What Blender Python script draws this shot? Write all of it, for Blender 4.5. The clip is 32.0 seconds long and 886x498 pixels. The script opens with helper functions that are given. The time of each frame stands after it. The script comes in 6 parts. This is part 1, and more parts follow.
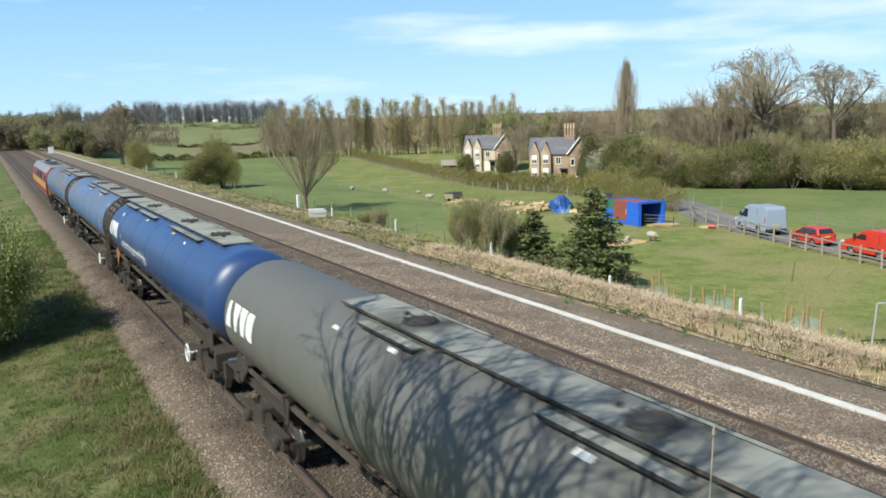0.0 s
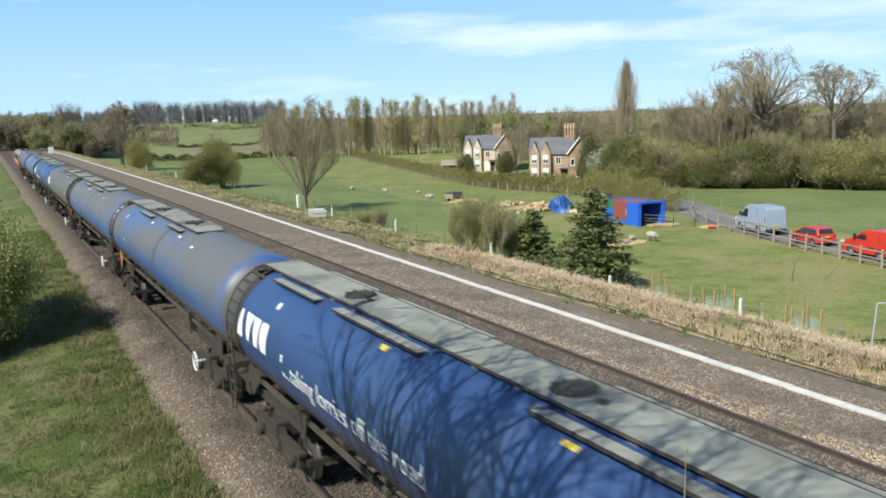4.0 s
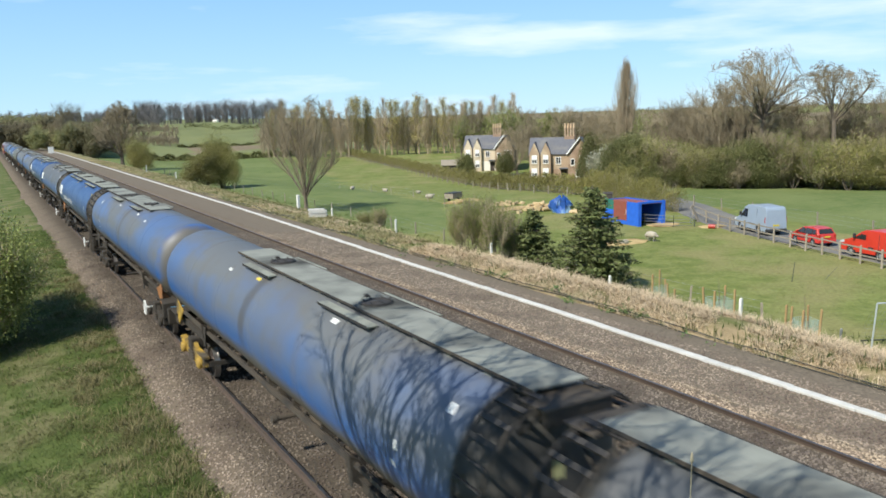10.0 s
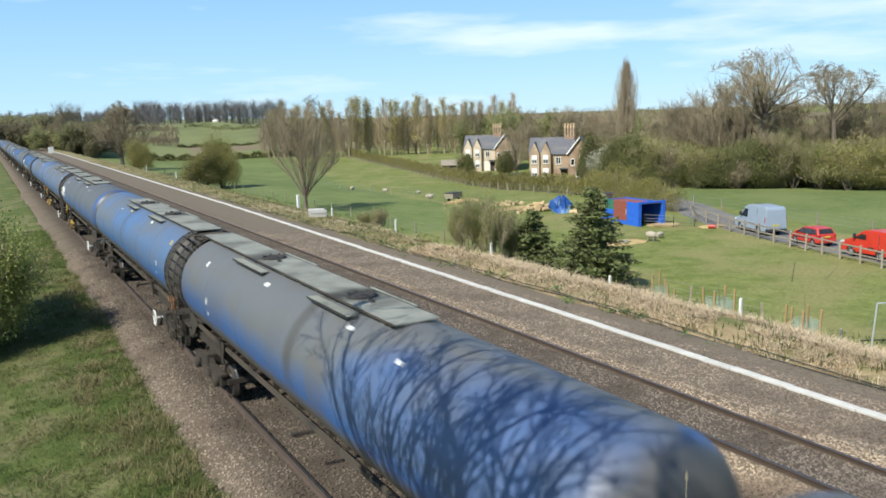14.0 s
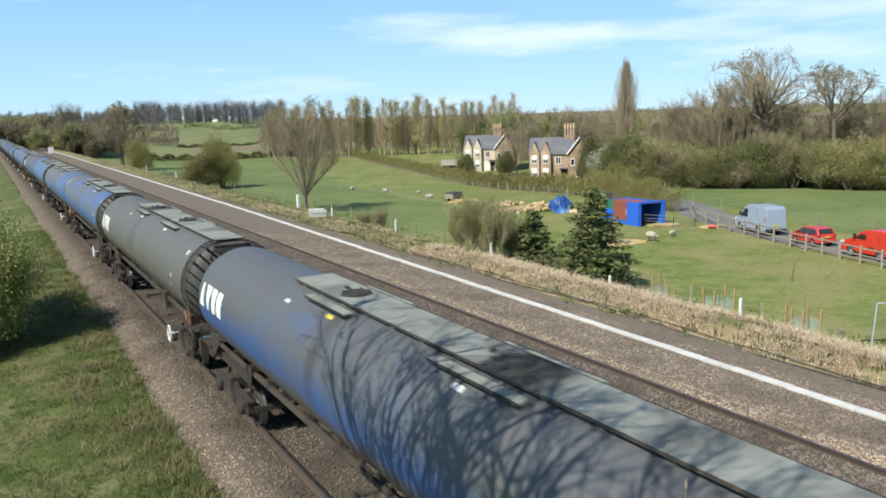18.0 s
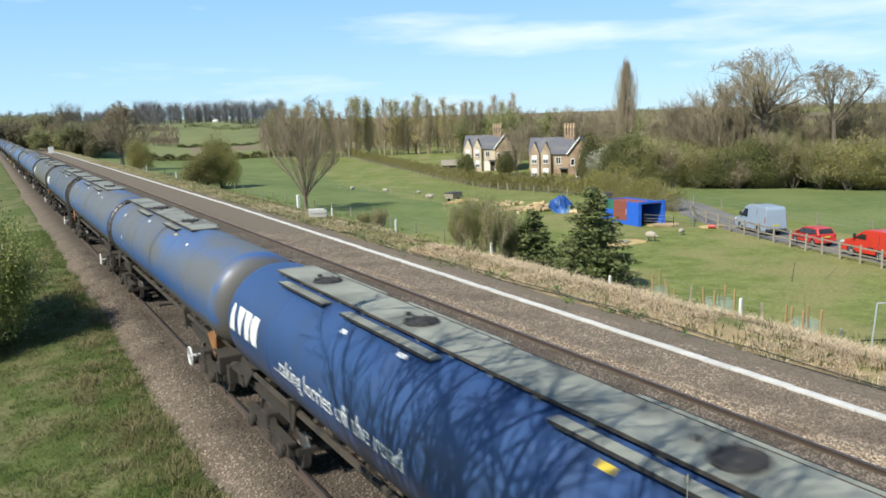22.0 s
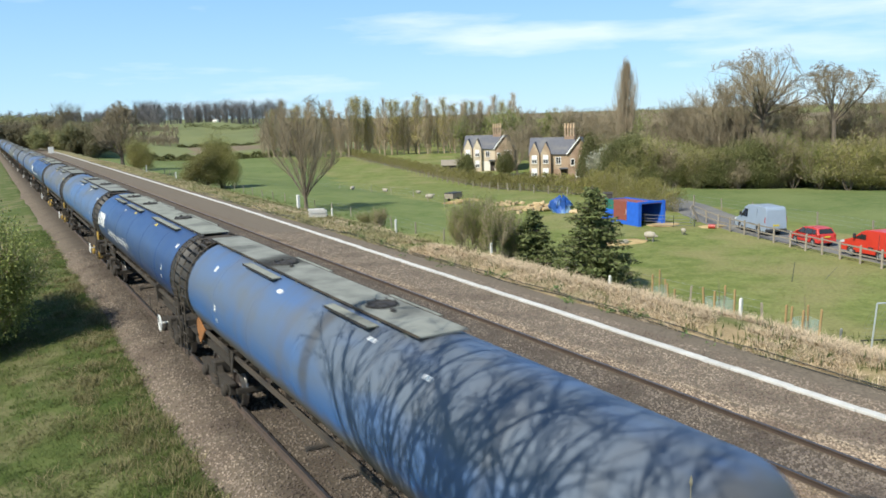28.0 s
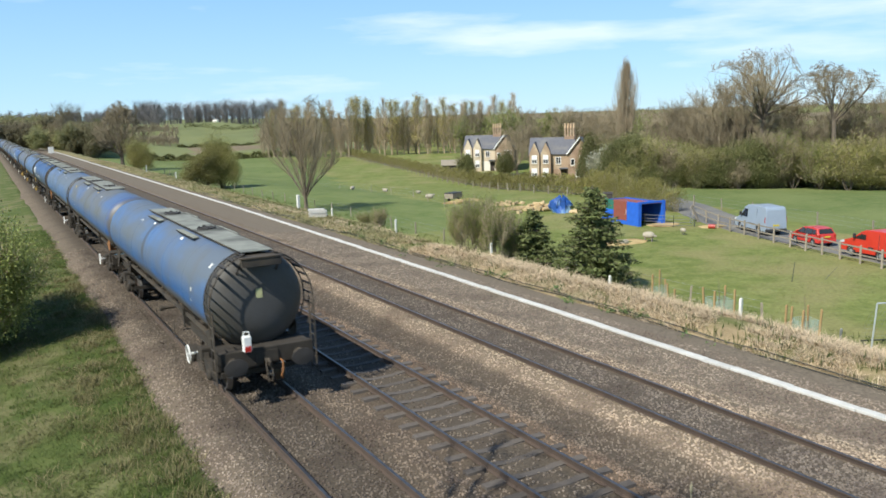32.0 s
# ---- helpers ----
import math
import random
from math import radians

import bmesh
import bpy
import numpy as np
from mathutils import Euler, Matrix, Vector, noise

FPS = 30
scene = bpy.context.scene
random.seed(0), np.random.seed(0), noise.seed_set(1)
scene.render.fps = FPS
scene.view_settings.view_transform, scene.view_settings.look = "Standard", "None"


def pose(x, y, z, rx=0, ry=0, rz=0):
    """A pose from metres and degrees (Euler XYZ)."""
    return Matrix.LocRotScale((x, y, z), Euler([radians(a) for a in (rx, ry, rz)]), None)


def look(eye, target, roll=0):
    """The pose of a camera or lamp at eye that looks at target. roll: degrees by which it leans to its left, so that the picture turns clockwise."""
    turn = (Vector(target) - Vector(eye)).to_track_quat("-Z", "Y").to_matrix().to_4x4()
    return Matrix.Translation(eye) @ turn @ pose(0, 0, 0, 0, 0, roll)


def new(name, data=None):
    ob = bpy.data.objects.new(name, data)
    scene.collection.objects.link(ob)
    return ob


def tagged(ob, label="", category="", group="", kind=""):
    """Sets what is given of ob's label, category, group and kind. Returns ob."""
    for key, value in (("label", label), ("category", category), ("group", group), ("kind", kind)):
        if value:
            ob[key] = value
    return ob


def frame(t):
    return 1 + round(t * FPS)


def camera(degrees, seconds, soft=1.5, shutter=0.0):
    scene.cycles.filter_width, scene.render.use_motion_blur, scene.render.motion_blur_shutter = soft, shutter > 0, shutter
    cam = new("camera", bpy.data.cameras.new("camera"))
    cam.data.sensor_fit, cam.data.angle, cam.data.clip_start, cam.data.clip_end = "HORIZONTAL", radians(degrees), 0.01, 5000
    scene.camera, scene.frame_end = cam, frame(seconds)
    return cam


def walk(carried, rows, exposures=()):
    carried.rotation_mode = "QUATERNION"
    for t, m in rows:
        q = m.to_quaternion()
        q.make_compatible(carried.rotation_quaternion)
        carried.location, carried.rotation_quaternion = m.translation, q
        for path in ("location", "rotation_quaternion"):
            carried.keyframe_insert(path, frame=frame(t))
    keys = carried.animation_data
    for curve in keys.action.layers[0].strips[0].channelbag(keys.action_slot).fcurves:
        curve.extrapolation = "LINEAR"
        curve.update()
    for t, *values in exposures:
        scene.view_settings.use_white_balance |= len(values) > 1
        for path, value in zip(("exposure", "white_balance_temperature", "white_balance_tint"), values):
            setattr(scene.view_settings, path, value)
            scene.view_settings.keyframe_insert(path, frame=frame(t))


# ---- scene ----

^^^^^^^^

_TASK INSTRUCTIONS_: For each line above that contains the word "shutter", copy that line.

_COMPLETE RESPONSE_:
def camera(degrees, seconds, soft=1.5, shutter=0.0):
    scene.cycles.filter_width, scene.render.use_motion_blur, scene.render.motion_blur_shutter = soft, shutter > 0, shutter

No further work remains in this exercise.